“The mine had already started before they started talking about it. So what do you do? The decision has already been made.”

A floor-to-ceiling wall of pelts guards the entrance to the Igloolik Elders’ centre. The air is thick and sour with a mix of curing fish and seal meat, fox fur and a caribou skin stretched out on a wooden frame in front of the hall coat closet. Where the shoes normally go, there’s a slick, hairy chunk of what looks like wolf skin rolled up in the corner and a line of blood leading to it. In the fridge, where the milk normally goes, a little white ptarmigan lies on the shelf with a broken neck and its feathers still attached.
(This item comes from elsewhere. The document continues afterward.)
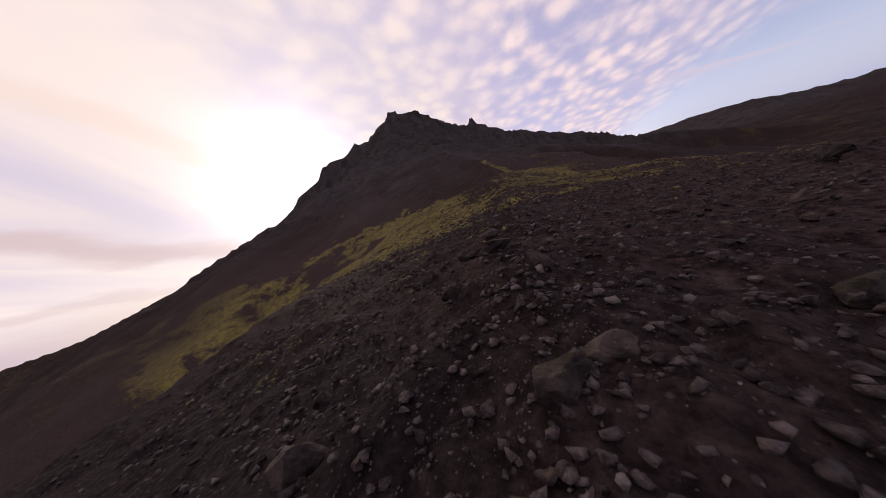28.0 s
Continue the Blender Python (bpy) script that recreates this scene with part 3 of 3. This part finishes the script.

Many of the Elders who live here learned how to hunt and prepare these animals, as well as the walrus and polar bear, on Baffin Island—not Igloolik—on camps near the site where Baffinland plans to construct the Steensby port. In the May 3 technical meetings before NIRB, the mining company remained determined to built the port at Steensby, despite continued community concerns that shipping and rail routes leading to the port run through major walrus and caribou habitats and calving grounds.

“I travelled a lot in that area,” says Mary Ammaq, who sits on her couch with a pot of freshly boiled sealskin on her left and two jelly-pink slabs of meat from inside it on a piece of cardboard to her right. “And sometimes I went over there by dog team.”

“I remember it was summertime and we caught a polar bear. This land is beautiful.”

“There were seals, bearded seals, caribou abounded—there were more caribou back then—and some walruses too.”

I had read that when pre-construction began on the mine, caribou counts in Arctic Bay had declined to the point where residents were now getting caribou meat and pelts shipped from Arviat, to the south. I ask whether she thinks Mary River had anything to do with the decline of caribou for Iglulimmiut.

She shakes her head. “In the dog team days, and even in Skidoo days, in a day we could catch a caribou. Now it’s harder and harder. The old people used to say that the animals move. They shift to one place to another, following their food. They’re not disappearing, just going back and forth. They’re just going back and forth.”

She’s more concerned that, despite the fact that she’s been to nearly every community consultation concerning Mary River, her input will come too late.

“You go to the meetings and you know they have already been working and informing the Inuit later. I see television ads for Baffinland showing the mining of iron ore and I can see people from this town there.”

“The mine had already started before they started talking about it. So what do you do? It’s always like that. We get informed after the decision has already been made.”

She continues: “I remember in the spring, when I was young—before I had any kids—we used to walk inland with the dogs carrying the gear. We would walk the land looking for caribou. I remember one spring, when we were walking back, there was snow falling on the ground. The dogs took off after a polar bear. It took us a while to catch up, and when we did, my husband told me to shoot it. So I shot it.”

“The next day we had to return to the camp where the rest of the Inuit were.” It was a long way, “so we used the polar bear hide as a sled. We put our things inside, tied it up and used it as a sled. That’s how we did it…. We were able people; very independent.”